Ruanda: la guerra dimenticata
Cento giorni di barbarie in cui i bambini si uccidevano tra di loro, mariti che massacravano le proprie mogli, con le donne Tutsi violentate e riempite di chiodi al loro interno (peacereporter.net). La guerra si sviluppò tra le milizie e bande Hutu e la minoranza Tutsi: oggi il Ruanda vive in uno stato di democrazia, governato da una forma presidenziale guidata da Paul Kagame e sulla carta d'identità dei cittadini c'è scritto solo “ruandese”, senza nessun riferimento all'etnia.
Prima del 1994 invece l'etnia divideva i Ruandesi in due grandi gruppi, gli Hutu e i Tutsi, frutto della colonizzazione belga, avvenuta al termine della Prima Guerra Mondiale: furono proprio i colonizzatori a inventare la carta d'identità etnica. Prima dell'indipendenza ruandese, avvenuta il primo luglio del 1962, i colonizzatori appoggiarono con trattamenti di favore prima i Tutsi, poi quando quest'ultimi cominciarono a chiedere l'indipendenza, le attenzioni si spostarono sugli Hutu. Tutto ciò contribuì esclusivamente ad alimentare l'odio e la contrapposizione tra le due etnie. Infatti, la Repubblica del Ruanda nacque sulla scia di un colpo di stato guidati da gruppi Hutu che spodestarono i dirigenti filocoloniali Tutsi. Da quel giorno il Ruanda, descritto come il paese delle mille colline, assistette all'esodo di migliaia di cittadini Tutsi verso il vicino Congo, la Tanzania o L'Uganda. Fino al 6 aprile del '94, quindi in un arco temporale di trent'anni, il paese era inerme di fronte a un governo apparentemente democratico la cui principale attività era quella di reprimere i Tutsi, con quest'ultimi che dai confini del Ruanda cercavano con azioni armate di rientrare ma l'unico risultato che ottennero è stato il massacro di centinaia di Tutsi che vivevano in Ruanda. Proprio in questi anni nasce il Fpr, il Fronte Patriottico Ruandese, che si rese protagonista di diversi massacri (italymedia.it).

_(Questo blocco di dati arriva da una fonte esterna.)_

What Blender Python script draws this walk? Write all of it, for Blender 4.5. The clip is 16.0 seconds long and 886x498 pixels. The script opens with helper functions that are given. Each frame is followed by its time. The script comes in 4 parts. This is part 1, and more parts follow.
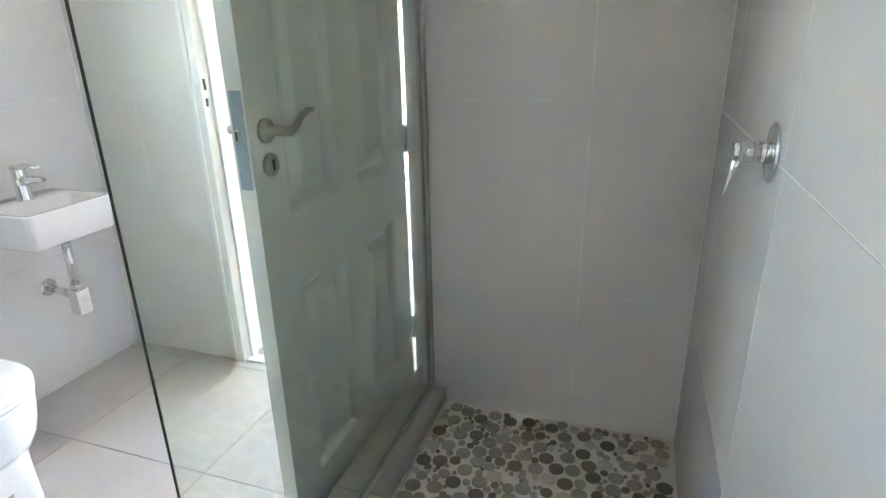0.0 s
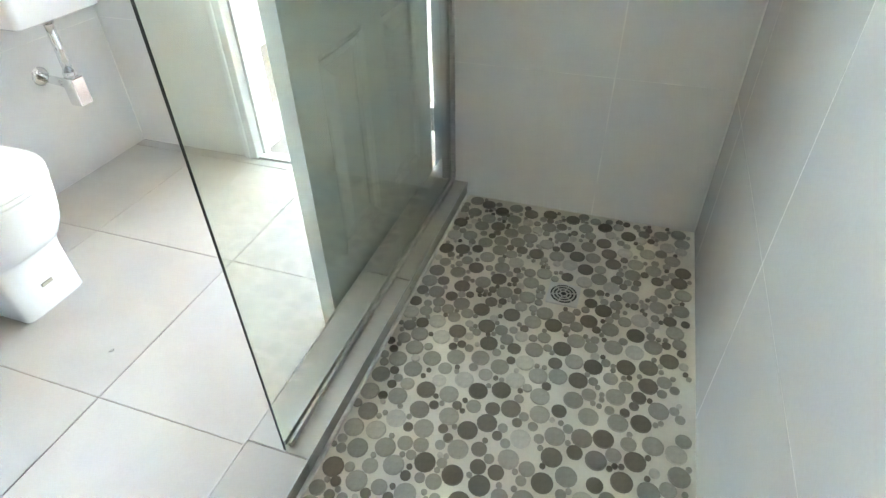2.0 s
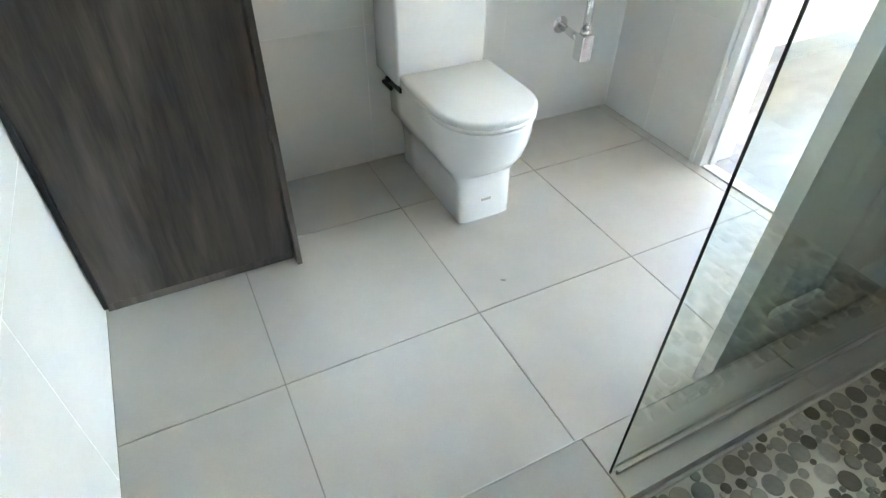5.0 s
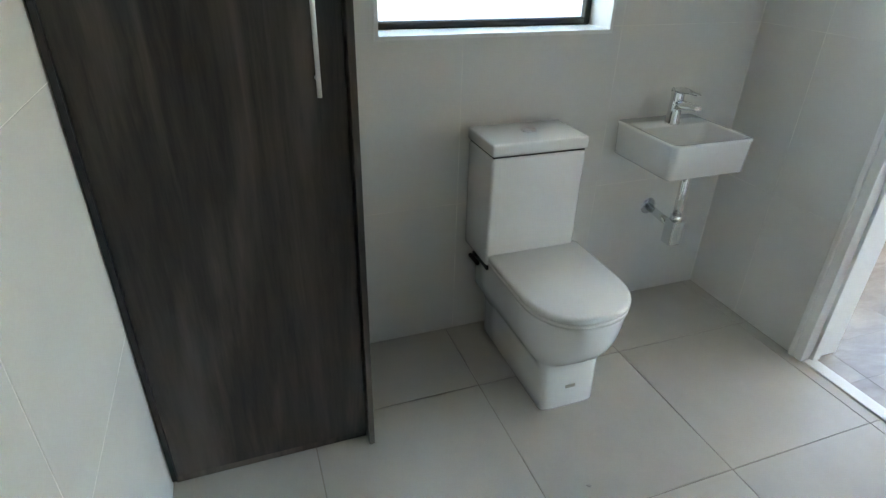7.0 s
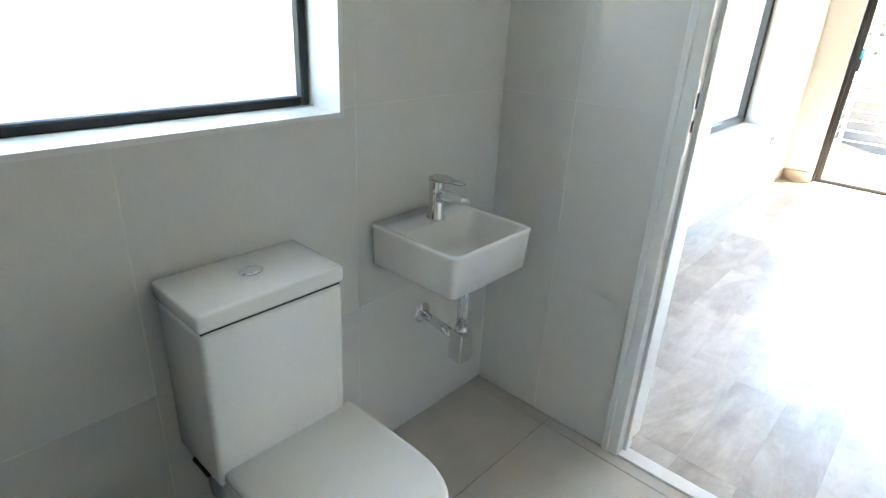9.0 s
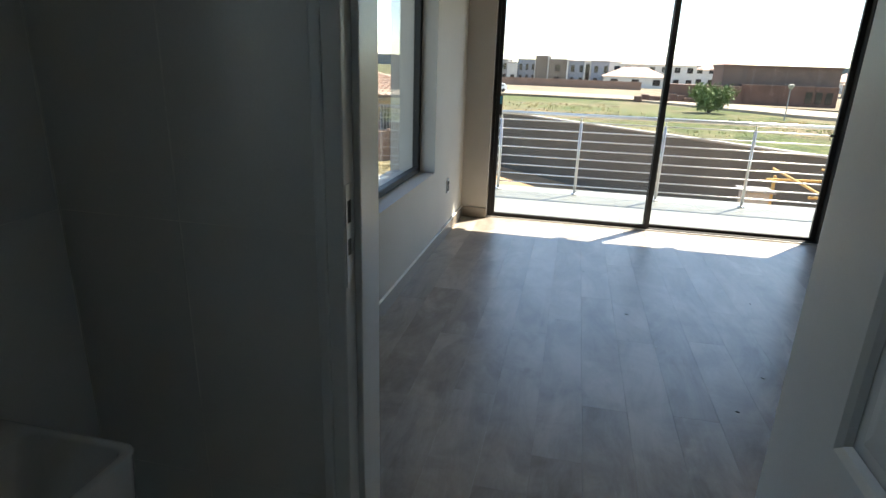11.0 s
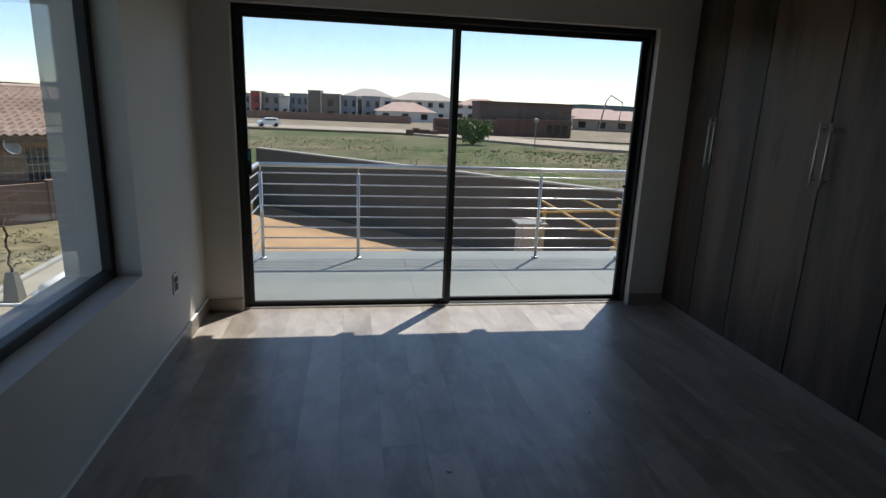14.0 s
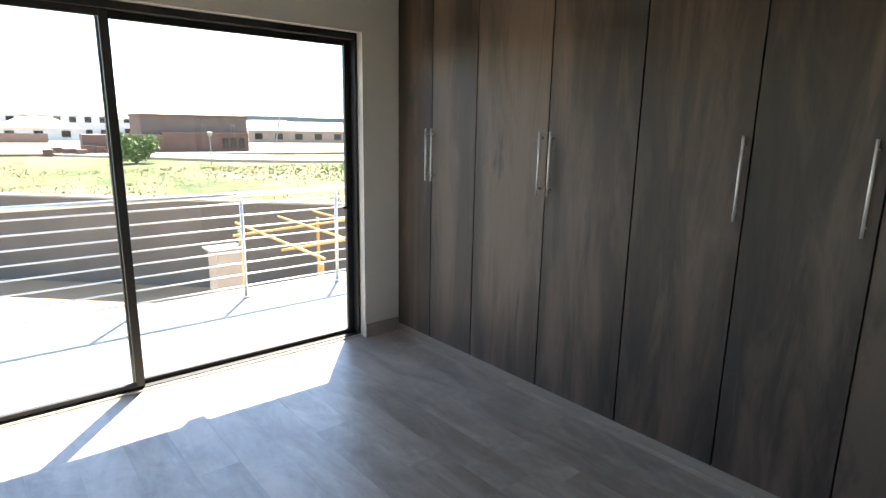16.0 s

L'allora presidente ruandese Haboyarimana, Hutu, pensò di abolire la carta d'identità etnica, non facendo nulla però per l'integrazione anzi favorì la nascita di nuove milizie, le Interahamwe, che avevano lo scopo non dichiarato di uccidere i Tutsi.
Il 6 aprile 1994 il conflitto etnico precipita rovinosamente, l'aereo presidenziale con a bordo Habyarimona viene abbattuto, e per il Ruanda cominciano i cento giorni più bui della propria storia. Vengono scavate le fosse comuni, il sangue scorre a fiumi. Lorenzo Cairoli, giornalista blogger giramondo, parla delle barbarie ruandesi cosi: “Sedicianni fa il Ruanda chiese time out alla storia, si allontanò dal parquet della razza umana e per cento giorni macellò la sua gente negli spogliatoi dell'inferno. Il 6 aprile di sedici anni fa un missile terra aria abbattè l'aereo del presidente Juvénal Habyarimana. Il giorno dopo i machete degli Hutu diedero vita a una delle pagine più aberranti della storia umana…“
Le immagini fecero il giro del mondo, agli occhi di una comunità internazionale non esente da colpe. L'ONU e gli Stati Uniti erano a conoscenza di quanto precaria fosse la situazione in Ruanda prima di quel 6 aprile, eppure non si fece nulla per evitare la carneficina. L'allora presidente Francese François Mitterand disse: “Un genocidio in Africa non è così terribile come altrove”. Il 25 febbraio 2010 Nicolas Srakozy, recatosi in visita ufficiale in Ruanda dopo il '94 disse: “Quanto accaduto qui è inaccettabile, ma costringe la comunità internazionale, inclusa la Francia, a riflettere sugli errori commessi al fine di prevenire e fermare questo abominevole delitto”(peacereporter.net).
Oggi in Ruanda, dove ci sono 40mila orfani e 500mila donne vedove, esiste il Gacaca, il tribunale di stato che mensilmente esprime sentenze sui vari leader resisi protagonisti in quei anni sanguinari, sono ancora diversi i latitanti. “Senza armi da fuoco, machete o altri oggetti, voi avete provocato la morte di migliaia di civili innocenti” parla così il giudice Navanathem Pilay che, per la prima volta, riconobbe in sede giuridica le responsabilità oggettive dei media nel veicolare e strumentalizzare idee estremiste, ed equiparò le responsabilità degli imputati a quelle degli organizzatori materiali del genocidio. (rs.infinitoedizioni.it)
Il 7 aprile è stato dichiarato dalle Nazioni Unite “giornata della memoria”, per ricordare il milione di vittime ruandesi massacrate.